#### GOAL OF THE EXERCISE
Below is some material; set it all down exactly, apart from the pictures.

#### DATA EXTRACT
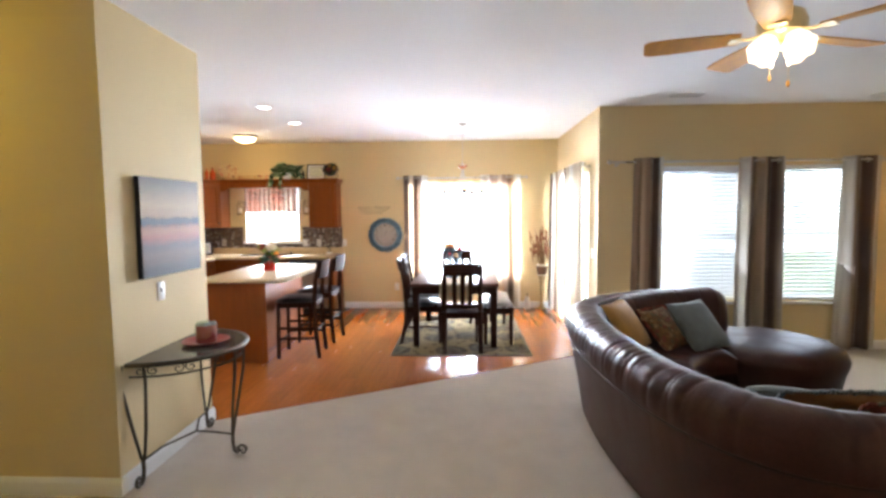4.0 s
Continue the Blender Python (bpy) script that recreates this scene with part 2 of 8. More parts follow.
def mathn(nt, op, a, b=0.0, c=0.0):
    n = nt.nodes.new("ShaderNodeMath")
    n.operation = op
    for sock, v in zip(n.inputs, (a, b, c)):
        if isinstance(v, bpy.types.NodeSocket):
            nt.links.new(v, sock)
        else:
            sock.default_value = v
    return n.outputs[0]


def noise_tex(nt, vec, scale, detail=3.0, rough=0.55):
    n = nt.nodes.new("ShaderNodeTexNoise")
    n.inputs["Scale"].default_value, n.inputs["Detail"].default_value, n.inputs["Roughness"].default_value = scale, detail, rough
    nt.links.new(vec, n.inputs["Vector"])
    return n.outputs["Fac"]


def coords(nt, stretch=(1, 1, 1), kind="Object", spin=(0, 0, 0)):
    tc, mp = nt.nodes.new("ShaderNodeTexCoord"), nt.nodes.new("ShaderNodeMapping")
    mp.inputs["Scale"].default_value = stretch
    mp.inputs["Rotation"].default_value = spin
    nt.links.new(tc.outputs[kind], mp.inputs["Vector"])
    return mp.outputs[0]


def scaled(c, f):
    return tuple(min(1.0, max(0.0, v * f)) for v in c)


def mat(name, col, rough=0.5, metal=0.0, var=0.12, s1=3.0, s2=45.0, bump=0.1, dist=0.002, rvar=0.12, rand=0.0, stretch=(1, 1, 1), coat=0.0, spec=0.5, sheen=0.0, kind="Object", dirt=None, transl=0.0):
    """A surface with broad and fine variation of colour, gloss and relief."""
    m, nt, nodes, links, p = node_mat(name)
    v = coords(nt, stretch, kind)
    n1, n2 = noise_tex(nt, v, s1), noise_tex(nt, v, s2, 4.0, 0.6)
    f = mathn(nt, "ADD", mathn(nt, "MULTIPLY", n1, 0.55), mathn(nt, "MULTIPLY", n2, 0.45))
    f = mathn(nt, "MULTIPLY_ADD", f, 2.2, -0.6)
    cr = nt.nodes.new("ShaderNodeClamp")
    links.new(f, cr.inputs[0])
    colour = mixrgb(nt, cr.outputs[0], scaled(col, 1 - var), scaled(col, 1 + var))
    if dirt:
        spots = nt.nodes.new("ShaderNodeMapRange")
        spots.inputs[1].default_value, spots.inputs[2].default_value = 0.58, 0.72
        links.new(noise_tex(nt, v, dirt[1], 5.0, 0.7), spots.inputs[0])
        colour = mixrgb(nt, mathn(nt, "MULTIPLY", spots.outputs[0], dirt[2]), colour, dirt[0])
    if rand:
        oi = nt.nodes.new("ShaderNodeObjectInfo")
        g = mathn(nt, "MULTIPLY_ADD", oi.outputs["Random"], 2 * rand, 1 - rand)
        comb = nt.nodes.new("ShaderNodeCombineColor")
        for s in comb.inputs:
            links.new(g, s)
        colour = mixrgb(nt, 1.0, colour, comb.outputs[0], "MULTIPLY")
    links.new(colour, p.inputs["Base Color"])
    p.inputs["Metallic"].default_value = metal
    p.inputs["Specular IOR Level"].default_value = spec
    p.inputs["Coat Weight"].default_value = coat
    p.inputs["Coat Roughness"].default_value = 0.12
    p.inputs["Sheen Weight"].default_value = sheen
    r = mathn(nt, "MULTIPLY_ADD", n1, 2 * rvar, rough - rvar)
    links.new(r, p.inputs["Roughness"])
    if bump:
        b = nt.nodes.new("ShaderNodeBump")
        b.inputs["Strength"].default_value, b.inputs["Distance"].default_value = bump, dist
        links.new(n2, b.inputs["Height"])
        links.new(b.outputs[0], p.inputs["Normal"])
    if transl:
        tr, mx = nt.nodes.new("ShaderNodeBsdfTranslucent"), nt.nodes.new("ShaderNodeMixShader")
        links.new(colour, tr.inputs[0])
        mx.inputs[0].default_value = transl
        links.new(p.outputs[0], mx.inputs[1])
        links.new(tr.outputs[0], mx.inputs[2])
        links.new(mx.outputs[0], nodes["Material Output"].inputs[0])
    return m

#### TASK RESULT
4.0 s
Continue the Blender Python (bpy) script that recreates this scene with part 2 of 8. More parts follow.
def mathn(nt, op, a, b=0.0, c=0.0):
    n = nt.nodes.new("ShaderNodeMath")
    n.operation = op
    for sock, v in zip(n.inputs, (a, b, c)):
        if isinstance(v, bpy.types.NodeSocket):
            nt.links.new(v, sock)
        else:
            sock.default_value = v
    return n.outputs[0]


def noise_tex(nt, vec, scale, detail=3.0, rough=0.55):
    n = nt.nodes.new("ShaderNodeTexNoise")
    n.inputs["Scale"].default_value, n.inputs["Detail"].default_value, n.inputs["Roughness"].default_value = scale, detail, rough
    nt.links.new(vec, n.inputs["Vector"])
    return n.outputs["Fac"]


def coords(nt, stretch=(1, 1, 1), kind="Object", spin=(0, 0, 0)):
    tc, mp = nt.nodes.new("ShaderNodeTexCoord"), nt.nodes.new("ShaderNodeMapping")
    mp.inputs["Scale"].default_value = stretch
    mp.inputs["Rotation"].default_value = spin
    nt.links.new(tc.outputs[kind], mp.inputs["Vector"])
    return mp.outputs[0]


def scaled(c, f):
    return tuple(min(1.0, max(0.0, v * f)) for v in c)


def mat(name, col, rough=0.5, metal=0.0, var=0.12, s1=3.0, s2=45.0, bump=0.1, dist=0.002, rvar=0.12, rand=0.0, stretch=(1, 1, 1), coat=0.0, spec=0.5, sheen=0.0, kind="Object", dirt=None, transl=0.0):
    """A surface with broad and fine variation of colour, gloss and relief."""
    m, nt, nodes, links, p = node_mat(name)
    v = coords(nt, stretch, kind)
    n1, n2 = noise_tex(nt, v, s1), noise_tex(nt, v, s2, 4.0, 0.6)
    f = mathn(nt, "ADD", mathn(nt, "MULTIPLY", n1, 0.55), mathn(nt, "MULTIPLY", n2, 0.45))
    f = mathn(nt, "MULTIPLY_ADD", f, 2.2, -0.6)
    cr = nt.nodes.new("ShaderNodeClamp")
    links.new(f, cr.inputs[0])
    colour = mixrgb(nt, cr.outputs[0], scaled(col, 1 - var), scaled(col, 1 + var))
    if dirt:
        spots = nt.nodes.new("ShaderNodeMapRange")
        spots.inputs[1].default_value, spots.inputs[2].default_value = 0.58, 0.72
        links.new(noise_tex(nt, v, dirt[1], 5.0, 0.7), spots.inputs[0])
        colour = mixrgb(nt, mathn(nt, "MULTIPLY", spots.outputs[0], dirt[2]), colour, dirt[0])
    if rand:
        oi = nt.nodes.new("ShaderNodeObjectInfo")
        g = mathn(nt, "MULTIPLY_ADD", oi.outputs["Random"], 2 * rand, 1 - rand)
        comb = nt.nodes.new("ShaderNodeCombineColor")
        for s in comb.inputs:
            links.new(g, s)
        colour = mixrgb(nt, 1.0, colour, comb.outputs[0], "MULTIPLY")
    links.new(colour, p.inputs["Base Color"])
    p.inputs["Metallic"].default_value = metal
    p.inputs["Specular IOR Level"].default_value = spec
    p.inputs["Coat Weight"].default_value = coat
    p.inputs["Coat Roughness"].default_value = 0.12
    p.inputs["Sheen Weight"].default_value = sheen
    r = mathn(nt, "MULTIPLY_ADD", n1, 2 * rvar, rough - rvar)
    links.new(r, p.inputs["Roughness"])
    if bump:
        b = nt.nodes.new("ShaderNodeBump")
        b.inputs["Strength"].default_value, b.inputs["Distance"].default_value = bump, dist
        links.new(n2, b.inputs["Height"])
        links.new(b.outputs[0], p.inputs["Normal"])
    if transl:
        tr, mx = nt.nodes.new("ShaderNodeBsdfTranslucent"), nt.nodes.new("ShaderNodeMixShader")
        links.new(colour, tr.inputs[0])
        mx.inputs[0].default_value = transl
        links.new(p.outputs[0], mx.inputs[1])
        links.new(tr.outputs[0], mx.inputs[2])
        links.new(mx.outputs[0], nodes["Material Output"].inputs[0])
    return m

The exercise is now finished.